Climat : quand la technologie dément le pessimisme ambiant, par Nicolas Bouzou

Climat : quand la technologie dément le pessimisme ambiant, par Nicolas Bouzou

Mentalement intoxiqués par le lobbying des ONG de l’effondrement écologique et par les refrains lancinants des extrémistes rouges-verts, nous avons intériorisé le fait que, dans le domaine environnemental, seules de mauvaises nouvelles peuvent survenir. Grosso modo, il faudrait passer notre vie à redoubler d’efforts, tout en sachant que cela ne sert a rien puisque l’apocalypse est au bout du chemin, punition de nos péchés capitalistes. Pourtant, des données récentes suggèrent que les pays occidentaux se décarbonent rapidement, et que le coût de la transition écologique pourrait être plus faible que prévu. Les bonnes nouvelles se multiplient mais nous n’osons même plus les regarder.

L’Agence internationale de l’énergie (AIE) a publié il y a quelques jours son rapport sur les émissions de CO2 en 2023. Au niveau mondial, ces émissions ont augmenté de 1,1 % l’année dernière. Ce chiffre est à double tranchant. Certes, il marque un nouveau record des émissions. Mais les augmentations annuelles sont de plus en plus faibles et laissent entrevoir un début prochain de baisse. Pour atteindre les objectifs de l’accord de Paris, ces émissions devront ensuite décroître très rapidement avant d’atteindre la neutralité en 2050. Nous en sommes encore très loin mais la répartition géographique de celles-ci est intéressante et porteuse d’espoir.

Le Royaume-Uni à la pointe

Dans les pays riches, les émissions sont revenues à leur niveau des années 1970. L’utilisation du charbon, le combustible le plus émetteur, a retrouvé quant à elle son niveau des années 1900. L’Union européenne émet désormais moins de carbone par habitant que la Chine, sans que cette dynamique ne soit compensée par une hausse des “importations” de CO2 : notre industrie se décarbone particulièrement vite. Cette amélioration de l’efficacité énergétique concerne aussi les Etats-Unis. Le Royaume-Uni obtient les résultats les plus spectaculaires. D’après Carbon Brief, un site d’information britannique dédié au réchauffement climatique, les émissions carbone du pays sont à leur plus bas depuis le XIXe siècle grâce à la substitution de l’énergie nucléaire au charbon. En tenant le rythme de ces dernières décennies, donc sans accélération de l’effort, le Royaume-Uni atteindra la neutralité carbone en 2050. C’est donc possible.
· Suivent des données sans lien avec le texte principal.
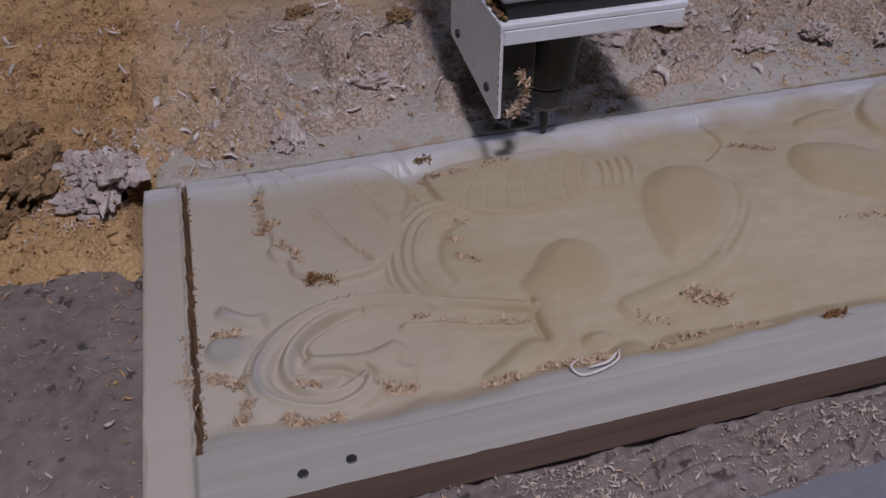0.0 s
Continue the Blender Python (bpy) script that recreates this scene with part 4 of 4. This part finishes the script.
def torn_clump(x, y, size, mat, fibre_mat, label):
    """A ragged caked lump with fibres sticking out of it."""
    size = 1.35 * size
    clump_ob = tagged(new("chip_clump"), label, "wood chips", "torn clumps in the chips")
    z0 = float(ground_z(np.array([x]), np.array([y]))[0])
    clump_ob.matrix_world = pose(x, y, z0)
    bm = bmesh.new()
    bmesh.ops.create_icosphere(bm, subdivisions=4, radius=1.0)
    co = np.array([v.co[:] for v in bm.verts])
    ph = CG.uniform(0, 50, 3)
    rough = fbm(co[:, 0] + ph[0] + co[:, 2], co[:, 1] + ph[1] - co[:, 2], 1.6, 4, 5) + 0.7 * fbm(co[:, 0] + ph[2], co[:, 2] + co[:, 1], 5, 3, 9)
    k = 0.35 + 1.05 * np.clip(rough / 0.85, 0, 2) ** 1.6
    turn = CG.uniform(0, math.pi)
    sx, sy, sz = size * CG.uniform(0.9, 1.5), size * CG.uniform(0.5, 0.9), size * CG.uniform(0.40, 0.62)
    for v, q, c in zip(bm.verts, k, co):
        a, b = c[0] * q * sx, c[1] * q * sy
        v.co = (a * math.cos(turn) - b * math.sin(turn), a * math.sin(turn) + b * math.cos(turn), max(c[2] * q * sz, -0.004) + sz * 0.25)
    part("lump", bm, mat, clump_ob, smooth=False)
    n = 150
    d = CG.normal(0, 1, (n, 3))
    d = d / np.linalg.norm(d, axis=1)[:, None]
    a, b = d[:, 0] * sx * 0.9, d[:, 1] * sy * 1.1
    fx, fy = a * math.cos(turn) - b * math.sin(turn), a * math.sin(turn) + b * math.cos(turn)
    fib = flakes("fibres", fx, fy, np.abs(d[:, 2]) * sz * 0.9 + 0.001, size * CG.uniform(0.10, 0.34, n), fibre_mat, CG, 0.9, 1.4)
    fib.parent = clump_ob


for cx, cy, cs in ((0.592, 0.526, 0.017), (0.602, 0.495, 0.013), (0.553, 0.535, 0.014), (0.517, 0.549, 0.012), (0.456, 0.54, 0.015), (0.381, 0.564, 0.012), (0.41, 0.535, 0.010), (0.246, 0.505, 0.012),
                   (0.381, 0.403, 0.010), (0.365, 0.395, 0.008), (0.309, 0.366, 0.006), (0.142, 0.42, 0.011), (1.217, 0.48, 0.020), (1.064, 0.434, 0.015), (1.162, 0.53, 0.014), (1.205, 0.415, 0.012),
                   (1.09, 0.44, 0.012), (0.86, 0.43, 0.009), (0.78, 0.46, 0.011), (0.70, 0.47, 0.010), (0.93, 0.47, 0.010), (-0.03, 0.40, 0.016), (-0.055, 0.375, 0.012), (-0.06, 0.43, 0.014)):
    torn_clump(cx, cy, cs, CLUMP_PALE, CHIP_PALE, "pale torn clump of caked wood chips")
for cx, cy, cs in ((0.809, 0.854, 0.015), (0.608, 0.857, 0.008), (0.66, 0.90, 0.006), (0.624, 0.931, 0.006), (0.25, 0.63, 0.008), (0.21, 0.655, 0.011), (0.30, 0.60, 0.007), (0.19, 0.70, 0.008), (1.267, 0.223, 0.012), (1.287, 0.321, 0.012),
                   (1.233, 0.182, 0.010), (1.063, 0.486, 0.013), (1.257, 0.265, 0.008), (1.33, 0.27, 0.010), (1.20, 0.31, 0.008), (-0.10, 0.42, 0.018), (-0.13, 0.50, 0.014), (-0.12, 0.37, 0.010)):
    torn_clump(cx, cy, cs, CLUMP_BROWN, CHIP_WARM, "orange-brown crumbly clump of damp sawdust")
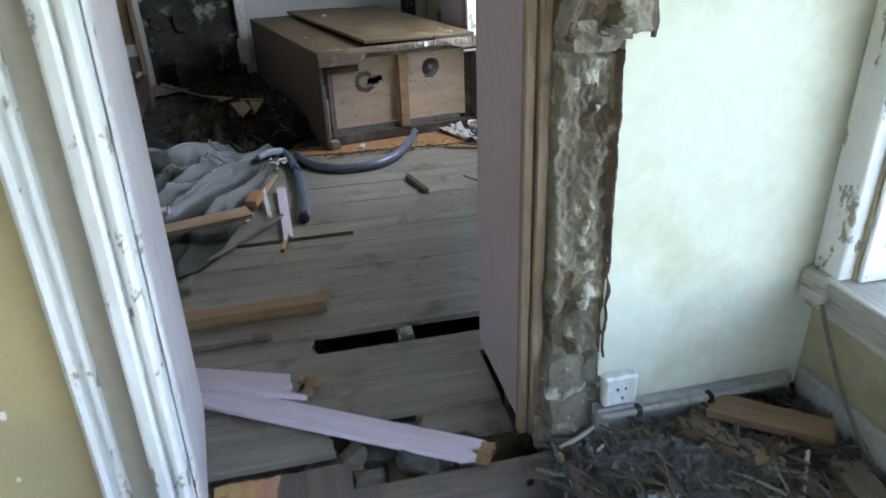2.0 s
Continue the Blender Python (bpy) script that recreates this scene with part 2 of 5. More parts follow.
M_LILACWALL = surface("pale_lilac_wall", (0.74, 0.69, 0.73), (0.66, 0.61, 0.65), scale=1.6, rough=0.8, bump=0.08, grainy=0.04, stain=(0.55, 0.5, 0.5), stain_at=0.68, world_space=True)
M_SOIL = surface("dry_soil", (0.13, 0.105, 0.08), (0.05, 0.04, 0.03), scale=5, fine=40, rough=0.95, bump=1.0, depth=0.02, world_space=True)
M_DUST = surface("grey_rubble_dust", (0.145, 0.134, 0.112), (0.060, 0.054, 0.045), scale=8, fine=70, rough=0.95, bump=1.0, depth=0.02, stain=(0.22, 0.205, 0.18), stain_at=0.66, stain_scale=14)
M_TWIG = wood("dry_dark_twig", (0.105, 0.088, 0.066), (0.05, 0.042, 0.032), rough=0.9, vary=0.2)
M_OLDPLANK = wood("old_dusty_plank", (0.21, 0.17, 0.135), (0.13, 0.105, 0.082), rough=0.7, vary=0.1, stain=(0.09, 0.075, 0.06), stain_at=0.64, stain_scale=5)
M_DUSTYBOARD = wood("dusty_pale_board", (0.165, 0.135, 0.105), (0.10, 0.082, 0.064), rough=0.85, stain=(0.10, 0.085, 0.068), stain_at=0.62, stain_scale=6)
M_LININGCLOTH = surface("soiled_white_lining", (0.55, 0.53, 0.48), (0.38, 0.36, 0.32), scale=7, fine=90, rough=0.9, bump=0.4)
M_POST = wood("bare_door_post", (0.26, 0.18, 0.115), (0.17, 0.115, 0.072), rough=0.7, stretch=GRAIN_Z, stain=(0.1, 0.07, 0.05), stain_at=0.64, stain_scale=6)
M_DULLPLANK = wood("dull_brown_plank", (0.27, 0.175, 0.10), (0.18, 0.115, 0.065), rough=0.7, stain=(0.12, 0.09, 0.06), stain_at=0.64, stain_scale=6)
# scuffed veneer darkened so that the plinth looks less lit than the top
M_PLINTH = wood("shaded_scuffed_veneer", (0.112, 0.071, 0.035), (0.05, 0.032, 0.017), rough=0.5, grainy=0.25, bump=0.25, stain=(0.21, 0.155, 0.088), stain_at=0.64, stain_scale=9, soft=0.08, flake=(0.36, 0.28, 0.18), flake_at=0.70, flake_scale=4)
M_FELT = surface("grey_matted_felt", (0.15, 0.152, 0.146), (0.07, 0.07, 0.066), scale=9, fine=80, rough=0.95, bump=0.8, depth=0.006)
M_CARD = surface("cream_card", (0.60, 0.48, 0.30), (0.52, 0.40, 0.24), rough=0.8, bump=0.05)
M_PAPER = surface("white_plaster_crumb", (0.78, 0.77, 0.73), (0.62, 0.60, 0.55), scale=12, rough=0.85, bump=0.4)
M_RED = surface("red_plastic", (0.6, 0.06, 0.02), (0.5, 0.05, 0.02), rough=0.4, bump=0)
M_BRICK = surface("red_brick", (0.36, 0.13, 0.075), (0.25, 0.085, 0.05), scale=20, rough=0.9, bump=0.6)
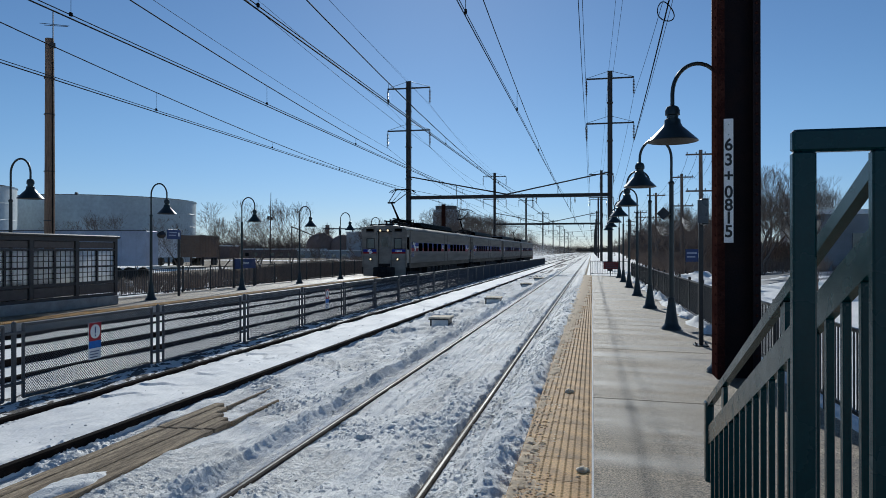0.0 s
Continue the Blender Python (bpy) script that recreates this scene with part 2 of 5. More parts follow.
INSULATOR = material("brown_insulator", (0.05, 0.03, 0.025), 0.25)
STAINLESS = material("stainless_steel", (0.44, 0.405, 0.36), 0.36, 0.85, (0.27, 0.248, 0.222), 1.2, 0.6, 70, 0.04, 0.08, 0.002, (1, 0.25, 3), edge=0.25)
STAINLESS_DULL = material("dull_stainless", (0.23, 0.21, 0.185), 0.5, 0.5, (0.14, 0.125, 0.108), 1.5, 0.8, 60, 0.06, 0.1, 0.002, (1, 0.4, 2), edge=0.4)
ROOF_STEEL = material("weathered_roof_steel", (0.25, 0.23, 0.205), 0.46, 0.9, (0.16, 0.147, 0.13), 1.2, 0.8, 60, 0.08, 0.1, 0.002, (1, 0.3, 1), edge=0.4)
SKIRT_STEEL = material("grimy_skirt_steel", (0.20, 0.184, 0.163), 0.44, 0.8, (0.12, 0.108, 0.092), 1.4, 0.8, 50, 0.07, 0.1, 0.002, (1, 0.3, 2), edge=0.3)
DOOR_STEEL = material("brushed_door_steel", (0.31, 0.29, 0.265), 0.45, 0.9, (0.22, 0.20, 0.18), 2, 0.7, 60, 0.08, 0.08, 0.002)
UNDERFRAME = material("grimy_underframe", (0.012, 0.012, 0.014), 0.85, 0, (0.028, 0.024, 0.022), 4, 0.7, 40, 0.2, 0.5, 0.006, spec=0.2)
ROOF_BLACK = material("sooty_roof", (0.016, 0.015, 0.016), 0.38, 1.0, (0.026, 0.024, 0.024), 3, 0.7, 50, 0.1, 0.2, 0.003, edge=0.2)
WINDOW_DARK = material("tinted_window", (0.060, 0.070, 0.082), 0.07, 1.0, (0.10, 0.11, 0.12), 1.5, 0.6, 40, 0.05, 0.0, edge=0.12)
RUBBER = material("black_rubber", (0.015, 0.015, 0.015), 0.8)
BLUE = material("blue_stripe", (0.012, 0.03, 0.24), 0.5, 0, (0.015, 0.03, 0.18), 3, 0.6, 40, 0.05, 0.05, 0.001, spec=0.15)
RED = material("red_stripe", (0.26, 0.016, 0.022), 0.5, 0, (0.19, 0.018, 0.022), 3, 0.6, 40, 0.05, 0.05, 0.001, spec=0.15)
WHITE = material("white_vinyl", (0.75, 0.75, 0.74), 0.45, 0, (0.6, 0.6, 0.6), 6, 0.5, 60, 0.06, 0.05, 0.001)
BOLT_GREY = material("grey_bolt", (0.26, 0.25, 0.26), 0.6, 0.0, (0.18, 0.17, 0.17), 6, 0.5, 60, 0.1, 0.05, 0.001)
POWDER = powder_snow()
BLUE_SIGN = material("blue_sign", (0.012, 0.035, 0.14), 0.4)
BRIGHT_BLUE = material("bright_blue_sign", (0.025, 0.14, 0.46), 0.5, spec=0.2)
RED_SIGN = material("red_sign", (0.34, 0.02, 0.03), 0.5, spec=0.2)
BLACK_INK = material("black_ink", (0.01, 0.01, 0.01), 0.5)
HEADLIGHT = glow("headlight_glow", (1.0, 0.74, 0.44), 0.85)
PANE = clear_glass("frosted_glass", (0.9, 0.93, 0.95), 0.45)
PANEL_BROWN = material("brown_panel", (0.075, 0.06, 0.052), 0.6)
NOTICE = material("faded_notice", (0.06, 0.075, 0.09), 0.3)
DARK_RED = material("dark_red_sign", (0.17, 0.014, 0.016), 0.5)
TANK_WHITE = material("tank_white", (0.60, 0.66, 0.66), 0.6, 0, (0.42, 0.46, 0.48), 0.15, 0.7, 2, 0.05, 0.05, 0.01)
BUILDING_GREY = material("grey_siding", (0.42, 0.43, 0.44), 0.7, 0, (0.32, 0.32, 0.33), 0.6, 0.7, 12, 0.08, 0.2, 0.01)
BUILDING_DARK = material("dark_grey_render", (0.24, 0.25, 0.26), 0.8, 0, (0.17, 0.175, 0.18), 0.7, 0.7, 12, 0.08, 0.2, 0.01)
BRICK_BROWN = material("brown_brick", (0.24, 0.165, 0.135), 0.85, 0, (0.17, 0.12, 0.10), 2, 0.7, 30, 0.2, 0.4, 0.01)
CONTAINER_BLUE = material("pale_container", (0.42, 0.46, 0.55), 0.6, 0, (0.30, 0.32, 0.38), 1.2, 0.7, 20, 0.1, 0.15, 0.01)
BARK = material("bark", (0.17, 0.135, 0.11), 0.9, 0, (0.13, 0.10, 0.08), 4, 0.6, 40, 0.2, 0.6, 0.01)
TWIGS = material("brown_twigs", (0.15, 0.118, 0.097), 0.95, 0, (0.26, 0.19, 0.14), 0.5, 0.7, 6, 0.2, 0)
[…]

L’AIE explique que la décroissance n’est pour rien dans ces bons résultats. Aux Etats-Unis, au Canada, au Japon, dans la plupart des pays européens ou en Israël, les émissions de CO2 baissent, et ce, en tenant compte des émissions contenues dans les importations, alors que le PIB augmente. Les thuriféraires de la décroissance ont donc tout faux. C’est au contraire le “solutionnisme technologique”, tant caricaturé et décrié, qui a permis cette amélioration.

L’Agence cite le rôle clé de quatre technologies : le nucléaire, le renouvelable – éolien et photovoltaïque -, les pompes à chaleur et les voitures électriques. Si les émissions mondiales ne baissent pas encore, c’est à cause de la combustion du charbon en Chine et de la chute de la production hydroélectrique en Inde, liée aux moussons. La Chine prévoit néanmoins de faire décroître ses émissions en 2030, ce sera sans doute avant.

Des prix en baisse

Peut-on imaginer aller plus vite que prévu ? Oui, d’après les chiffres fournis là encore par l’AIE. Prenons l’exemple du photovoltaïque. Le rapport explique que l’atteinte de la neutralité carbone nous obligera à installer 650 gigawatts d’énergie solaire chaque année à partir de 2030. Nous y serons, en réalité, en 2025. La raison ? Une baisse ultrarapide du coût de cette énergie. Le prix du watt produit par un panneau photovoltaïque a chuté de 99,6 % depuis 1976, et la baisse continue.

Une autre bonne nouvelle ? La modération des cours du lithium fait baisser le prix des batteries électriques. D’après Goldman Sachs, le coût moyen des batteries passera sous la barre des 100 dollars le kilowatt dès l’année prochaine. En Norvège, plus de 80 % des voitures vendues aujourd’hui sont électriques. Il est possible que la transition écologique coûte moins cher que prévu. Une formidable nouvelle pour l’humanité, une catastrophe pour les révolutionnaires verts.

* Nicolas Bouzou, économiste et essayiste, est directeur du cabinet de conseil Asterès.